Maybe we should just downzone the whole borough so that there isn't so much congestion everywhere. Oh wait, the real estate industry and lobbyists would never go for that. We all know government is not for the people and by the people anymore.

Anonymous said...

Ah, congestion pricing. How exactly would that work now that people don't have jobs anymore and the economy is in the toilet?

Anonymous said...

"As a side note, a converted LIRR to subway stop in Glendale and Ridgewood/Maspeth would have been the best idea yet. It would have driven up property values (thus keeping out the rif raf) and stopped the ever present slide of the three neighborhoods."

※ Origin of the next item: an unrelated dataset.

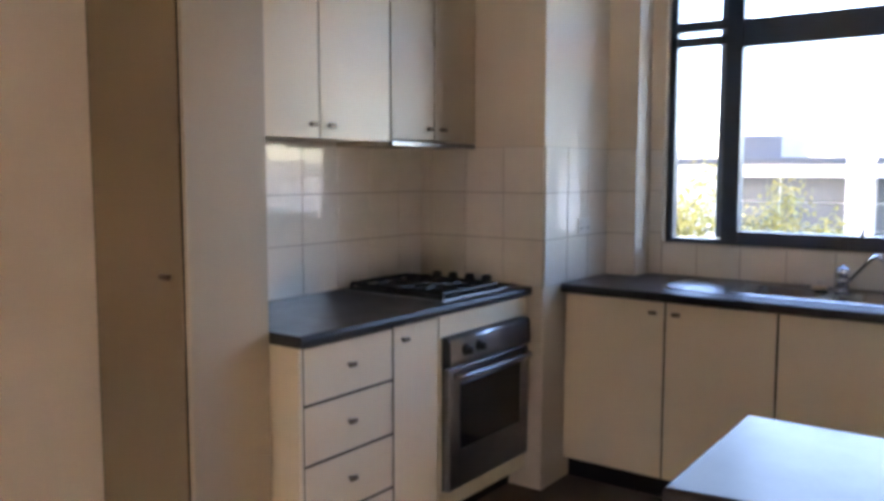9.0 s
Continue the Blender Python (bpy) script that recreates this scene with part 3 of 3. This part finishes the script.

You think this is how it works, eh? You build a subway, the derelicts come with it. Then you get upzoning and towers. Home values have only gone up over the years. What's caused a quality of life "slide" is multifamily housing and rampant absentee landlordism, not the lack of mass transit options.

Anonymous said...

The point is Glendale and Ridgewood have already passed the point of no return. They will never be the nieghborhoods they were even twenty years ago.
I walk out my door and I find illiegal immigrants going through my trash (everyday, all day) former Bushwick residents selling & using drugs on my corner and children no older then 11 playing outside until 10 or 11 PM on weeknight (where are the parents?) The neighborhood is gone - the rif raf are here.
Better to build the subway, let the old loyal neighbors who want to leave cash out with dignity and let the hipstrers move in rather then it continue on its slide to becoming the new Bushwick.

Anonymous said...

Check out who is on the board of directors of the RPA then ask what more self serving studies they can come up with.
hint, MTA chairman and Con Edison on their board.

a bunch of thieves at RPA

Anonymous said...

are u forgetting whitestone, bayside, college point. these neighborhoods need a subway system. the city just needs one more line to connect to these neighborhoods then connect to the bronx via whitestone bridge to the 6 line then the 6 connects to manhattan etc.